La dernière partie nous présente un retour à la terre, à la famille. Toute cette tranquillité vient d’ailleurs être dérangée par la technique qui refait surface d’une manière inattendue et tue le héros. Comme si la technique qui avait été chassée essayait de revenir de manière brutale. Comme si la technique ne pouvait que brutaliser et tuer.
On peut toutefois remarquer que la société de 2052 n’est pas exactement celle que l’on peut anticiper aujourd’hui pour cette période. Je m’explique : la France de 2052 a un ministère des cultes avec un archevêque. Tout Paris a été défiguré par la modernité sauf le Sacré Chœur qui est resté. Les Parisiens ayant la volonté de s’expier font une prière catholique dehors. Il en résulte une sorte de punition divine qui propage le feu parmi les pénitents.
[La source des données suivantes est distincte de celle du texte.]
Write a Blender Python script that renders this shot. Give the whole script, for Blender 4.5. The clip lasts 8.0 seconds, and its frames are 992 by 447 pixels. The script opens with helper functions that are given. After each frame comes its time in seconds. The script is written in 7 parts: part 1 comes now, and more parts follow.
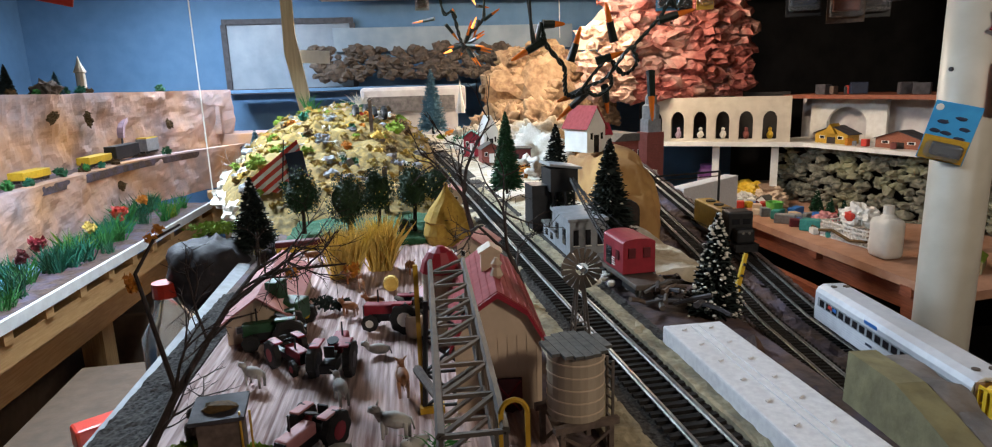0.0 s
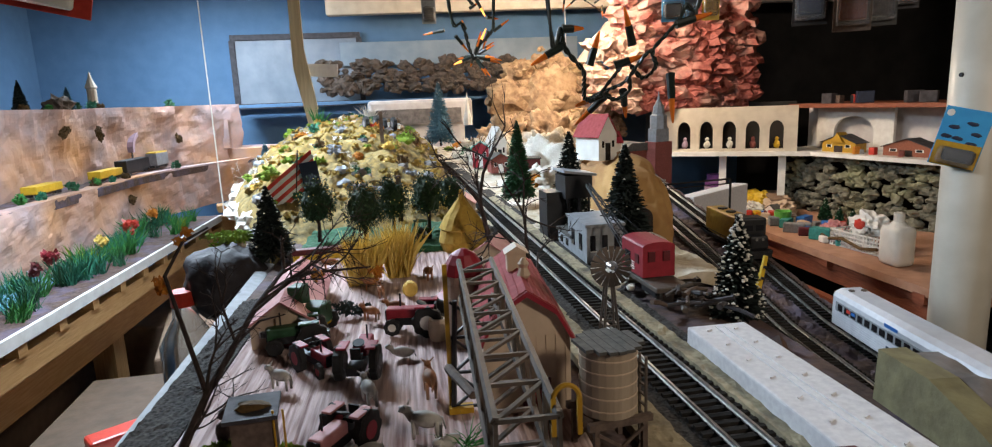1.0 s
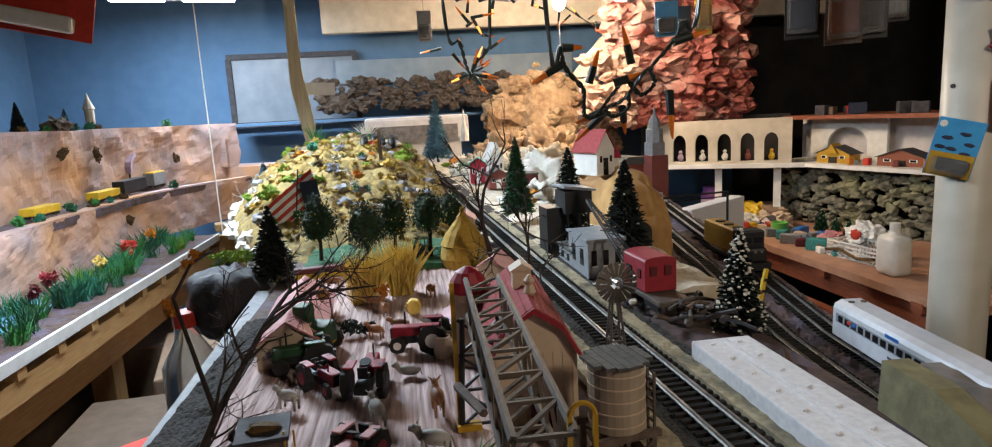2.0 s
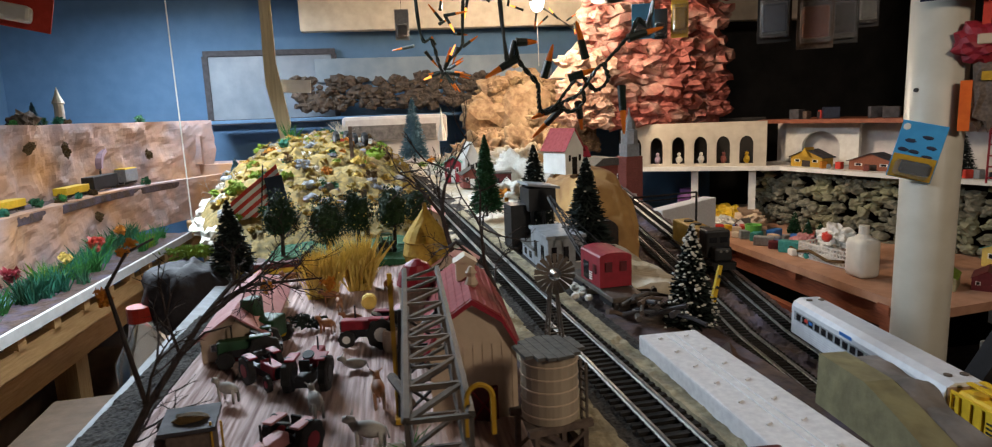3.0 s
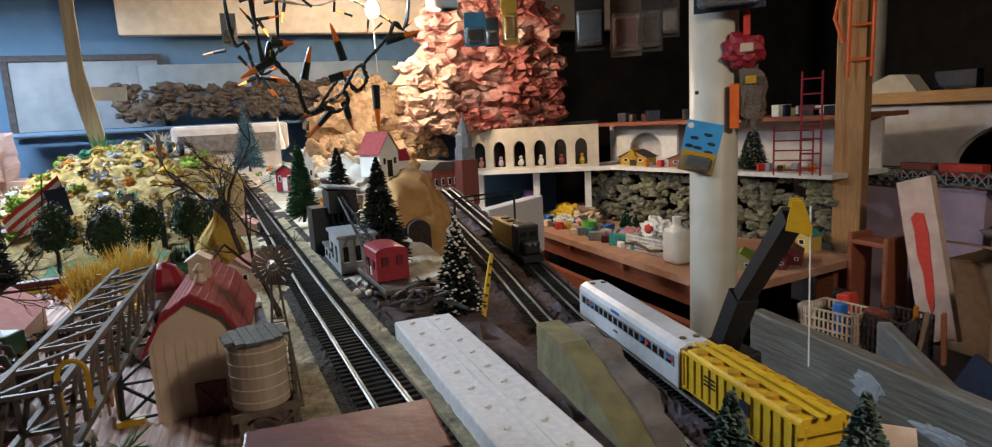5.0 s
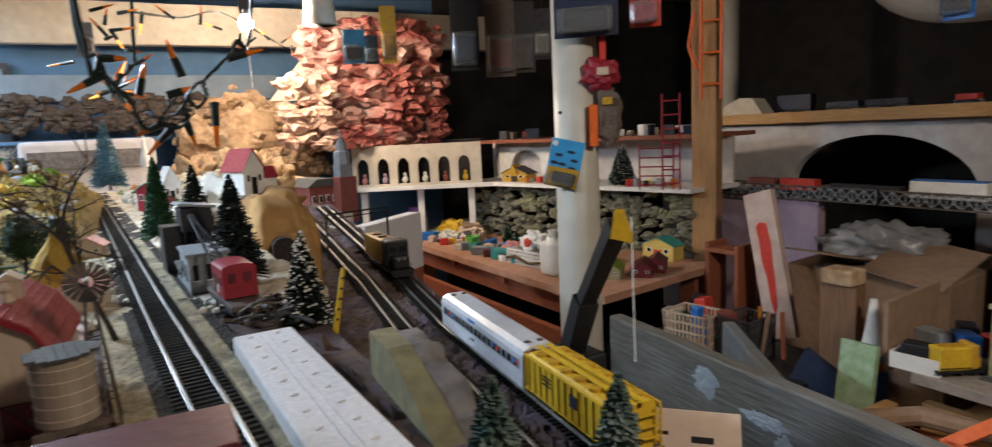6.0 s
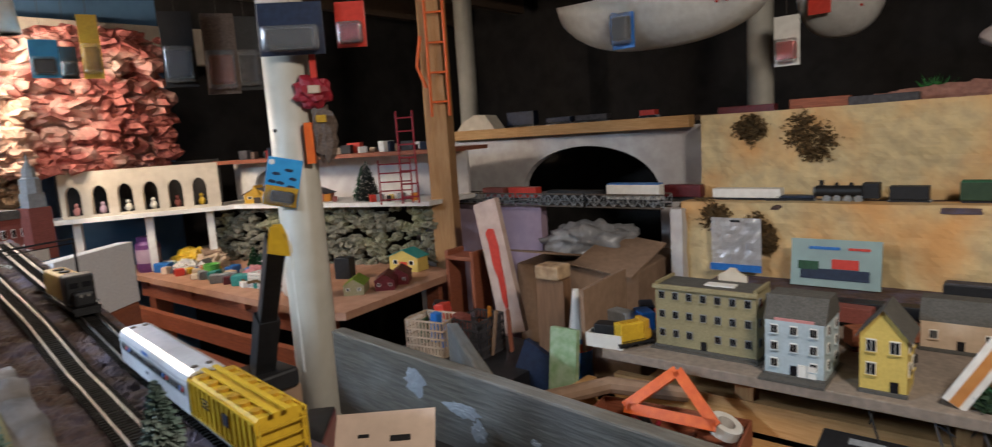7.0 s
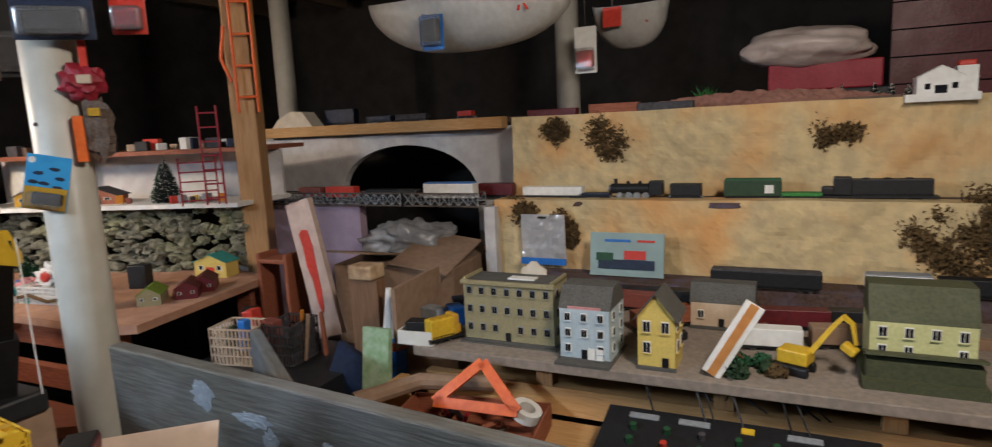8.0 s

Il n’a pas anticipé l’évolution de la société, mais à plutôt transposer la sienne en 2052. Néanmoins, les critiques faites à la société des machines, celles de la technique me paraissent pertinentes.
C’est un livre que j’ai grandement apprécié. C’est aussi intéressant de lire un livre d’anticipation des années 1940 et cela m’a donné envie de continuer à découvrir les écrits de Barjavel.